I wish the Democrats would give similar weight to the ACLU or similar organizations. Maybe this is why people say organizing Democrats is like herding cats.




The Communications Decency Act, DMCA, and Clipper Chip were all Democratic initiatives, too.


The CDA vote:

  Democrats: 30-16 in favor
  Republicans: 51-2 in favor (1 not voting)
Neither party looks good in that vote, but one party looks like it lacked even a significant principled minority...

The DMCA was a Republican initiative legislatively, but passed on an unopposed voice vote and was of course signed by Clinton. Cosponsored by 7 Republicans and 3 Democrats; drafted by the office of Howard Coble (R-NC), who also pushed it through the committee he chaired.

If you want to assign blame by overall party control, both laws, along with the Sonny Bono Copyright Extension Act, were passed by a split government, with Republicans controlling both houses of Congress, and Democrats controlling the Presidency. So I guess they're "bipartisan achievements", for which we can thank the 1996-1998 "dream team" of Bill Clinton, Newt Gingrich, and Trent Lott, who set an inspiring example in pushing through so much major legislation rather than letting themselves be mired in partisan gridlock.


In post-SOPA/PIPA follow-through, Calfornians should write Dianne Feinstein's office (no written statement, no co-sponsor movement) and mention her upcoming reelection bid next November. If she doesn't get with the program, perhaps a vigorous primary challenge is needed.


Don't underestimate hollywood money's effectiveness with california congresspeople.


She is the absolute worst offender with almost six hundred thousand in donations. It's a sick society in which corporations have such an influence on politics. They should only be allowed to donate as much as the average person can afford to donate. The average person in America makes about 40k so that means not much.

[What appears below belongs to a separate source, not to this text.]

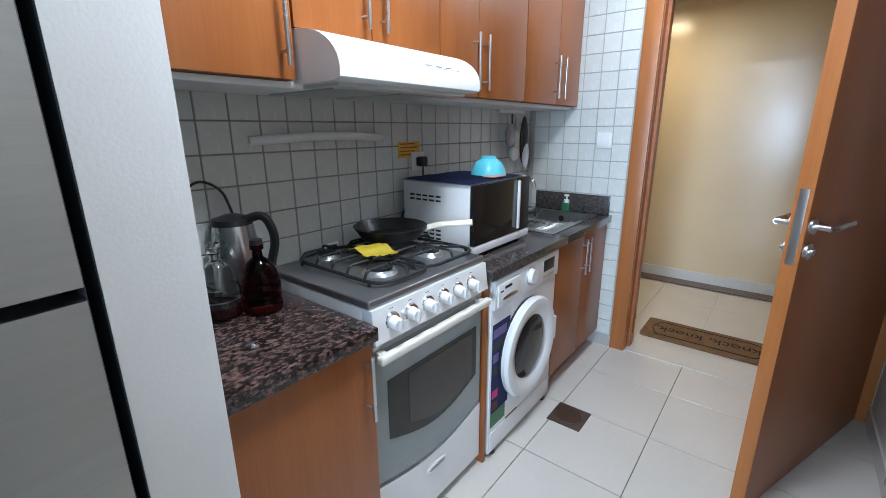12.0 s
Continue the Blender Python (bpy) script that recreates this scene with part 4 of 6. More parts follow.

Yes, Hollywood money, and the entertainment industry unions, which are well-organized.


Traditionally, Hollywood (run by angry liberals) and the Republican Party are hostile, so this shift is more of politics reverting to the mean. The main reason GOP members were on SOPA was the support of Nashville and the NFL.

This shift is a very positive development, it means the bill is becoming impossible to pass in a Republican House (and where GOP Rep. Lamar Smith has discredited himself by leading fellow Republicans into the SOPA morass).


There's no real hostility between Hollywood the industry and the Republicans, just Hollywood the media spectacle. High-profile actors tend to be more liberal, but the Hollywood executives (the ones who actually "run" it) are typically moderate business-conservative type people, the same as most other places in big business. In fact they literally are the same people due to CEO churn, and definitely from the same social circles; e.g. NBC Universal's CEO was formerly Comcast's CEO, and is a personal friend of JPMorgan Chase's CEO.

The RIAA types are even more welcome in the Republican Party traditionally, due in part to Nashville as you mentioned, and in part due to the significant influence of first Sonny Bono and now his widow Mary in Congress.

If this is a regression to the mean, when was the mean ever in effect? In the 1980s, Ronald Reagan maintained strong ties with Hollywood (even with people like Lew Wasserman who were active in the Democratic Party) and promoted their interests; in the 1990s, the GOP led the charge for the DMCA and Sonny Bono Copyright Extension Act. Arguably there was strong hostility in the 1950s-70s, when Joseph McCarthy thought Hollywood was full of Communists, and Nixon complained about it being controlled by Jewish Democrats, but that was a while ago, and for reasons (paranoia about Jews and Communists) that hopefully aren't going to recur.